Erstmals im Blockhaus. Vater und Sohn entschließen sich, die Welt der weißen Männer kennenzulernen. Bald treffen sie welche, die sie in der Prärie aus einem Sandsturm führen müssen. Harka bekommt einen ersten Eindruck und lernt den Hahnenkampf-Bill und den Indianer Tobias kennen, die noch mehrmals in den Büchern vorkommen. Im Blockhaus am Niobrara treffen sie später wieder auf den Maler Morris und dessen Begleiter Langspeer.

Als der Maler beraubt werden soll, versuchen sie ihm zu helfen, was nicht gelingt, sie verlieren den Kampf. Der Junge macht erstmals Bekanntschaft mit dem Wasserloch im Haus, in das er gestoßen wird und welches einen Zugang zum Fluss ermöglicht. [1]

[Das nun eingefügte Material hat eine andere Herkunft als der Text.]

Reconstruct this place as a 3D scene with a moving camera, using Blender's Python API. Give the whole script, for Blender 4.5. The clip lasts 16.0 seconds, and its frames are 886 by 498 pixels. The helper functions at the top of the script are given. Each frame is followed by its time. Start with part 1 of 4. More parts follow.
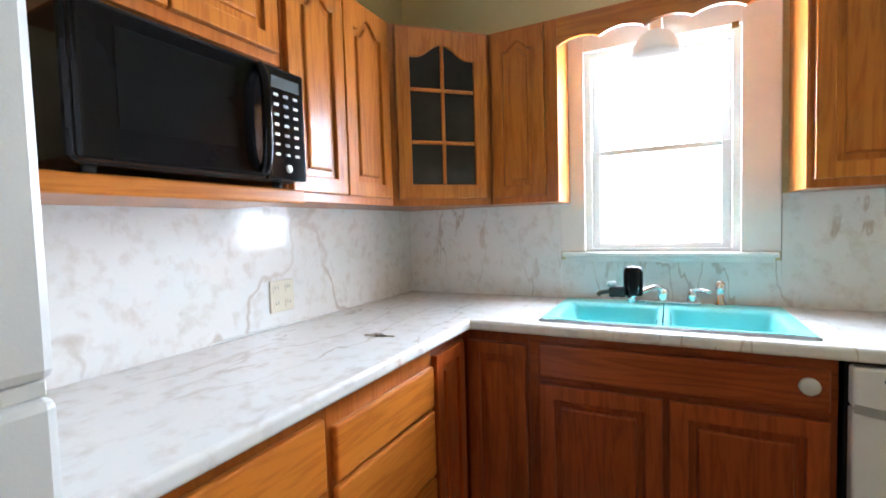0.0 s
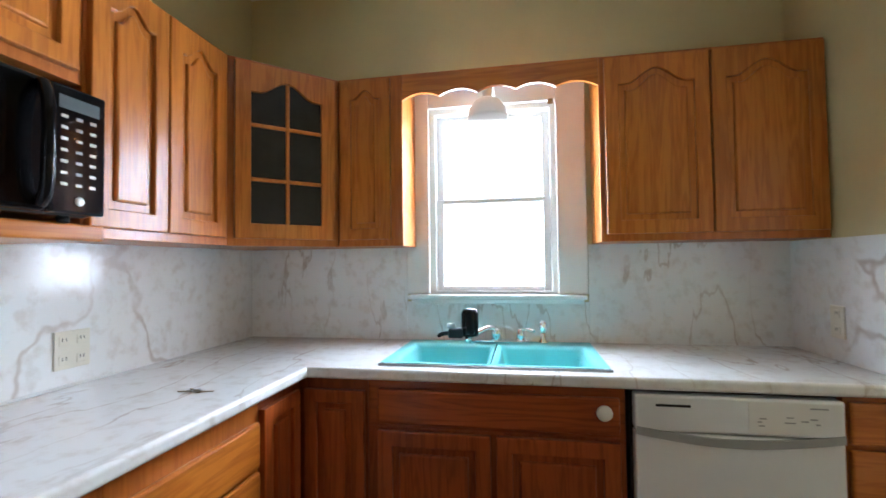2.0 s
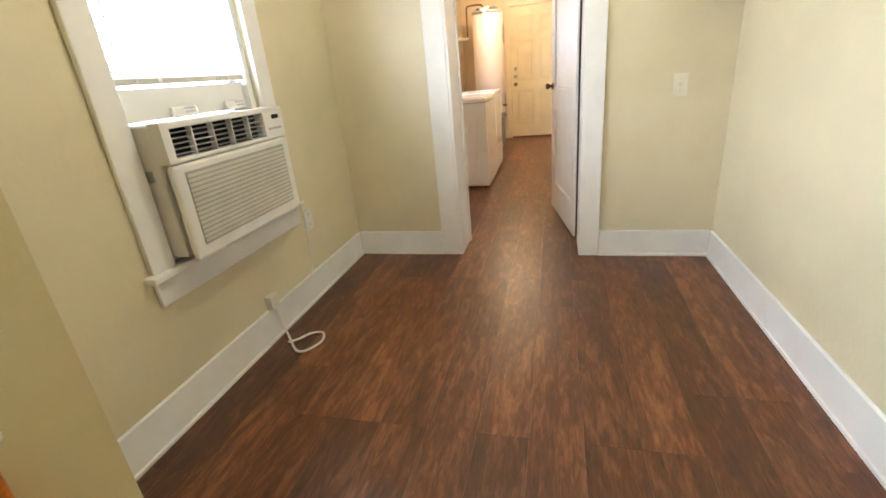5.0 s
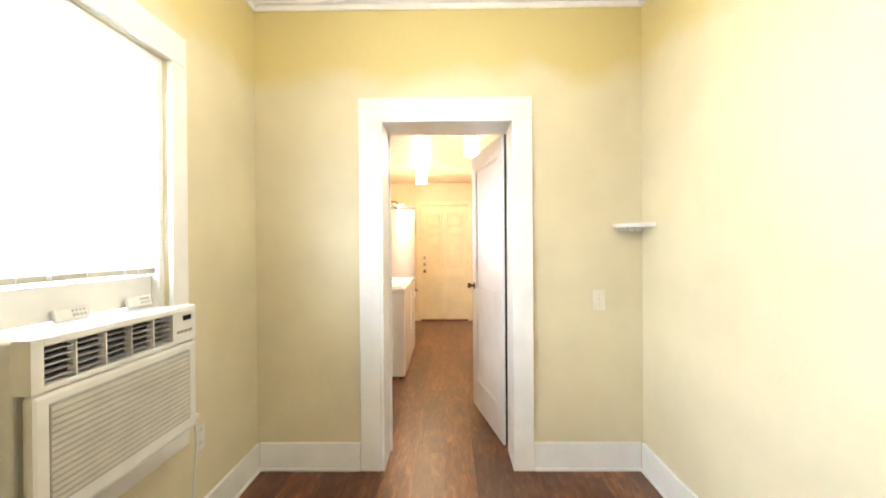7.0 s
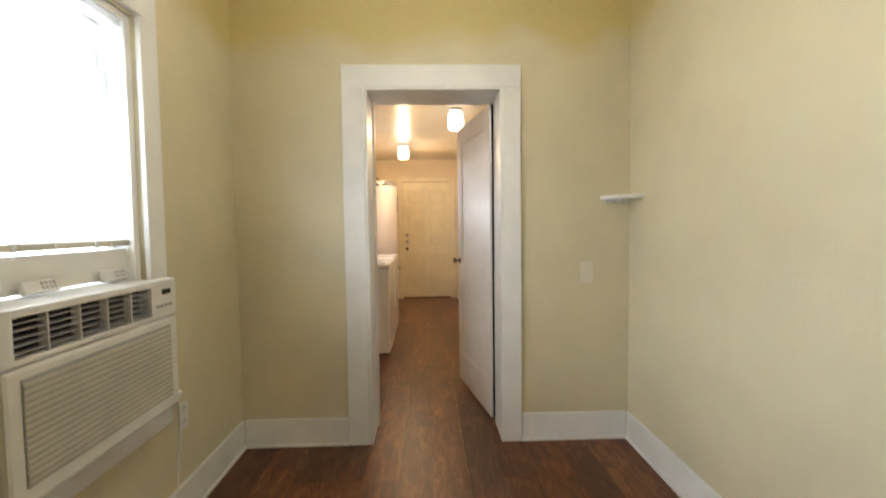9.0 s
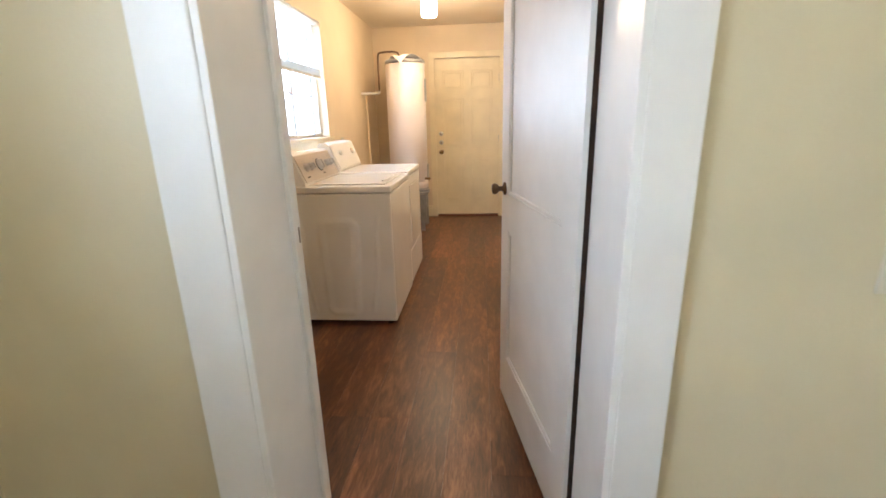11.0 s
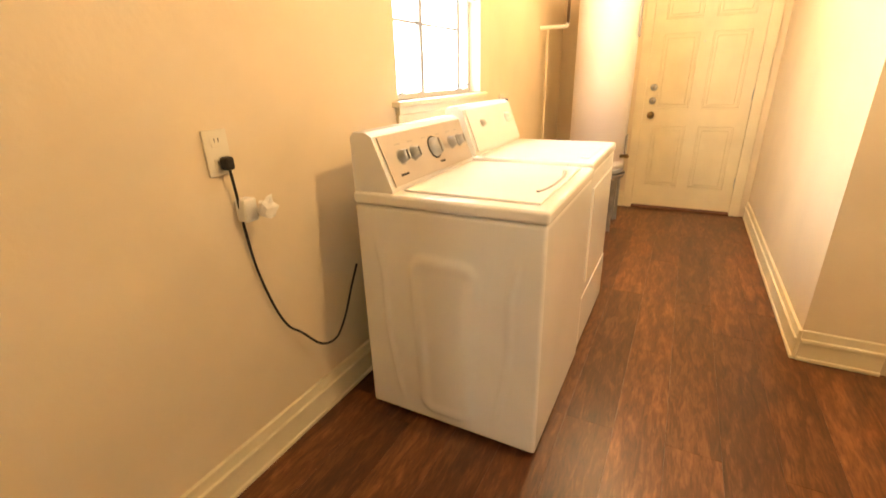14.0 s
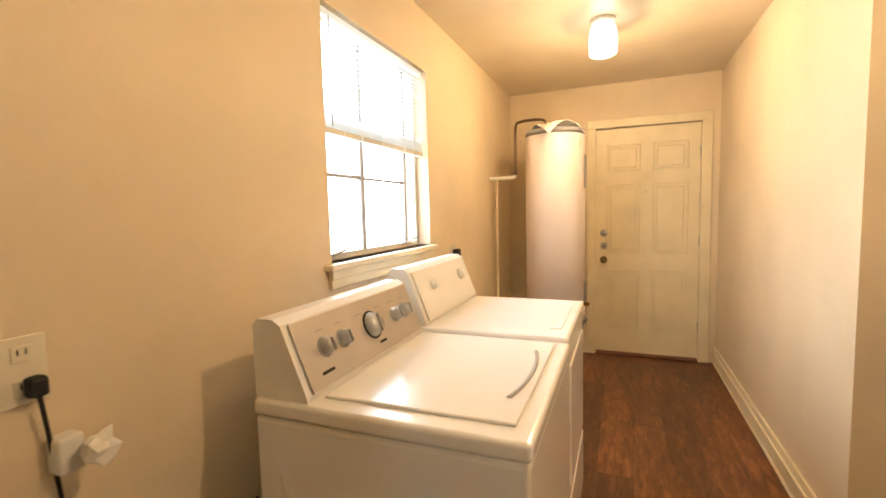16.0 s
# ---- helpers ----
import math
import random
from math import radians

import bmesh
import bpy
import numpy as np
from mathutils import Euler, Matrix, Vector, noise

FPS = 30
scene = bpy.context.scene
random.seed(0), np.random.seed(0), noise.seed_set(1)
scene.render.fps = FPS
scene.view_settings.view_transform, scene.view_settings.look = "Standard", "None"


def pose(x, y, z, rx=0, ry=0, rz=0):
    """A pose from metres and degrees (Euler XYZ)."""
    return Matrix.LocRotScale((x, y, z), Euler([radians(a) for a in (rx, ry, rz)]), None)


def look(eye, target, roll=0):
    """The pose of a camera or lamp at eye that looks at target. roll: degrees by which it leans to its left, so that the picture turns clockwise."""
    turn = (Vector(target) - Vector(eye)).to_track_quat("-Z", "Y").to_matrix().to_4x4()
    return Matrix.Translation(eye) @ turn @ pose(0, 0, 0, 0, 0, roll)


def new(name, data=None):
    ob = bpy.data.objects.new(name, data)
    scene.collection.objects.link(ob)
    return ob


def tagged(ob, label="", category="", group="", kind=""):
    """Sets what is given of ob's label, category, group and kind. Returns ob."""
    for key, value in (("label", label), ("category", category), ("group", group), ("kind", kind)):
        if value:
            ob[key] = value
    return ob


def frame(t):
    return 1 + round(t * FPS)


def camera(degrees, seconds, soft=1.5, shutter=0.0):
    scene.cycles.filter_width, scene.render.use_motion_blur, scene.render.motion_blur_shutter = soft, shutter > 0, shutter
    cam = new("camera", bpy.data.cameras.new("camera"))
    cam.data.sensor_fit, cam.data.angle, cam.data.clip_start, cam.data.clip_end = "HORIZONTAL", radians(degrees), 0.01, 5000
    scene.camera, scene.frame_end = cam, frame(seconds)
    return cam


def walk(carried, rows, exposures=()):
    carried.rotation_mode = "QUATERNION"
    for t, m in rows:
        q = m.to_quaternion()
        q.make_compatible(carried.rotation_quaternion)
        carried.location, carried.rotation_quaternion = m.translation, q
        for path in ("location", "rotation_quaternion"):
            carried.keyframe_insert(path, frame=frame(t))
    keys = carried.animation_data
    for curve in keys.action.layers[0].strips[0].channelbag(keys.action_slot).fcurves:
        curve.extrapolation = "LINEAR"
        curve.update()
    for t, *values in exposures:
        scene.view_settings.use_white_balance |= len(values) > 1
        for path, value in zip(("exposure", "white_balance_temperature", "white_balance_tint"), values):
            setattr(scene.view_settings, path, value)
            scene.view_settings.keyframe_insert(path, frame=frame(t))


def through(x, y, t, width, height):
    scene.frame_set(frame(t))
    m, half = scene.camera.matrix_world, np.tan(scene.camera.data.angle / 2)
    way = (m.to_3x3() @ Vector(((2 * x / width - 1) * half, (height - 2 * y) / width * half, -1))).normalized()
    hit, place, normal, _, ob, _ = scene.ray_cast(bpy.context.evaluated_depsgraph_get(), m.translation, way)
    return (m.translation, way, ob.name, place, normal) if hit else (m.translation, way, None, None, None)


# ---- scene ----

Doch erst als Red Fox, der wieder versucht hatte, in der Höhle Gold zu finden, ankommt, kommt Mattotaupa frei.
Das ist nicht das Leben, welches sich der Häuptlingssohn vorstellt. So reift der Plan, zu den Siksikau zu reiten und bei diesen „Feinden der Dakota“ die Proben zum Krieger abzulegen, wenn die Zeit dazu gekommen ist. Vorher will Mattotaupa aber mit eigenen Augen sehen, wo die Weißen wohnen und wie sie leben. Daher ziehen sie mit Weitfliegender Vogel Gelbbart Geheimnisstab und Langspeer sowie Fred Clarke los. Nach Omaha.

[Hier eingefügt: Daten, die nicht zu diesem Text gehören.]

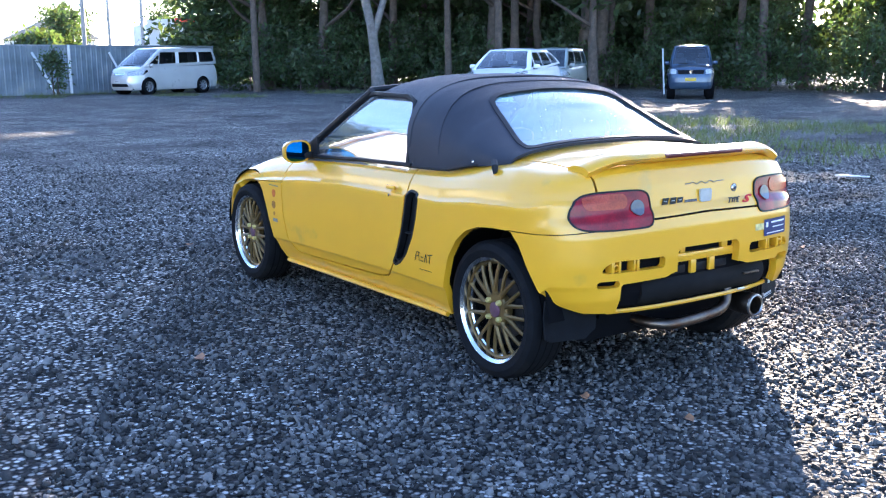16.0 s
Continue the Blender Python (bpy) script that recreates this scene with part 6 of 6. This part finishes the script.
# ---- plants ----
def leaf_material(name, base, trans):
    m = bpy.data.materials.new(name)
    m.use_nodes = True
    t = m.node_tree
    N, L = t.nodes, t.links
    for n in list(N):
        if n.type == "BSDF_PRINCIPLED":
            N.remove(n)
    out = [n for n in N if n.type == "OUTPUT_MATERIAL"][0]
    geo = N.new("ShaderNodeNewGeometry")
    hsv = N.new("ShaderNodeHueSaturation")
    hsv.inputs["Color"].default_value = (*base, 1)
    mr, mh = N.new("ShaderNodeMapRange"), N.new("ShaderNodeMapRange")
    mr.inputs["To Min"].default_value, mr.inputs["To Max"].default_value = 0.55, 1.35
    mh.inputs["To Min"].default_value, mh.inputs["To Max"].default_value = 0.47, 0.53
    L.new(geo.outputs["Random Per Island"], mr.inputs["Value"])
    L.new(geo.outputs["Random Per Island"], mh.inputs["Value"])
    L.new(mr.outputs["Result"], hsv.inputs["Value"])
    L.new(mh.outputs["Result"], hsv.inputs["Hue"])
    d, tr, gl, m1, m2 = (N.new(k) for k in ("ShaderNodeBsdfDiffuse", "ShaderNodeBsdfTranslucent", "ShaderNodeBsdfGlossy", "ShaderNodeMixShader", "ShaderNodeMixShader"))
    gl.inputs["Roughness"].default_value = 0.45
    L.new(hsv.outputs[0], d.inputs["Color"])
    tc = N.new("ShaderNodeMix")
    tc.data_type, tc.blend_type = "RGBA", "MULTIPLY"
    tc.inputs[0].default_value = 1.0
    tc.inputs[7].default_value = (1.6, 1.5, 0.6, 1)
    L.new(hsv.outputs[0], tc.inputs[6])
    L.new(tc.outputs[2], tr.inputs["Color"])
    m1.inputs[0].default_value = trans
    L.new(d.outputs[0], m1.inputs[1])
    L.new(tr.outputs[0], m1.inputs[2])
    m2.inputs[0].default_value = 0.04
    L.new(m1.outputs[0], m2.inputs[1])
    L.new(gl.outputs[0], m2.inputs[2])
    L.new(m2.outputs[0], out.inputs["Surface"])
    return m


M_LEAF = leaf_material("tree_leaves", (0.058, 0.088, 0.032), 0.36)
M_LEAFDARK = leaf_material("evergreen_leaves", (0.032, 0.050, 0.023), 0.25)
M_LEAF2 = leaf_material("bush_leaves", (0.115, 0.160, 0.045), 0.45)
M_GRASS = leaf_material("grass_blades", (0.12, 0.145, 0.055), 0.4)
M_BARK = material("bark", (0.11, 0.085, 0.065), 0.9, vary=0.3, scale=5, fine=0.3, fine_scale=30, bump=0.8, bump_scale=25)
M_PALEBARK = material("pale_bark", (0.19, 0.175, 0.155), 0.9, vary=0.3, scale=5, fine=0.2, fine_scale=30, bump=0.6, bump_scale=25)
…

Im Zirkus. Die Gruppe um Morris, Langspeer, Fred Clarke und den beiden Indianern besuchen einen Zirkus und der Junge gewinnt einen Showteil, worauf sie gebeten werden, sich dem Zirkus anzuschließen. Harka arbeitet mit dem Clown zusammen, der ihm Karten von den USA zeigt und ihm Schreiben und Lesen beibringt. [2] Im Zirkus tritt eine Gruppe von Indianern (Dakota aus dem Raum Minnesota) und Cowboys auf, geführt von einem Mann namens Buffalo Bill, der Vater und Sohn gern in die Showgruppe einbauen will, die beiden lehnen allerdings die geforderte absolute Unterordnung ab. Harka arbeitet mit dem Clown an einer separaten Nummer.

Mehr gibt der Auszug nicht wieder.